A business’s brand can draw consumers in or potentially alienate them. Organizations often invest huge amounts of money to develop a brand and market to consumers. A company’s logo or trademarked image can play an important role in setting it apart from the competition.
Unfortunately, simply registering a trademark does not automatically protect a business from infringement. There are, therefore, significant circumstances under which one business could potentially take action against another organization for infringing on its trademark?
When there is intentional infringement
There are some businesses that specifically try to duplicate the packaging and branding of other companies to trick consumers and retail establishments. When one company duplicates another organization’s trademark for its advertising or packaging, those actions could lead to civil litigation.
When there is a likelihood of confusion
One of the reviews necessary to secure formal trademark protection is an investigation into existing trademarks to limit the possibility of serious consumer confusion. Trademarks that are too similar to an existing one won’t be eligible for registration. Often, the goal behind developing a similar trademark isn’t registration but rather confusion.

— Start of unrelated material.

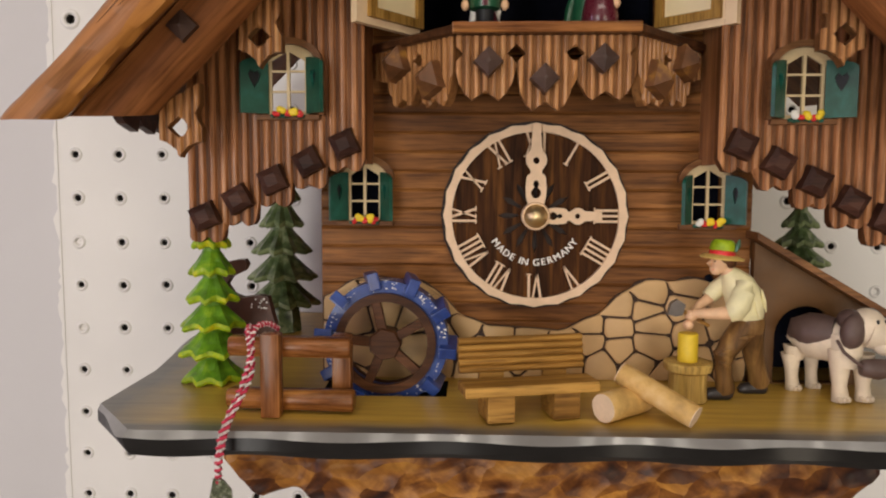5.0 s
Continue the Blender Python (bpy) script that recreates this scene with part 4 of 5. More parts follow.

Some businesses seeking to trick consumers and profit off of the success of another brand won’t outright steal a company’s logo but will do their best to subtly duplicate it. Using very similar names or images, particularly within the same industry, can lead to trademark enforcement because a substantially similar logo from another company creates a reasonable likelihood of confusion that could affect consumer behavior.
Trademark litigation can result in both a court order to prevent further infringement and possibly an award of damages. Taking immediate action when discovering a trademark violation can help a company better defend its brand and reputation with consumers.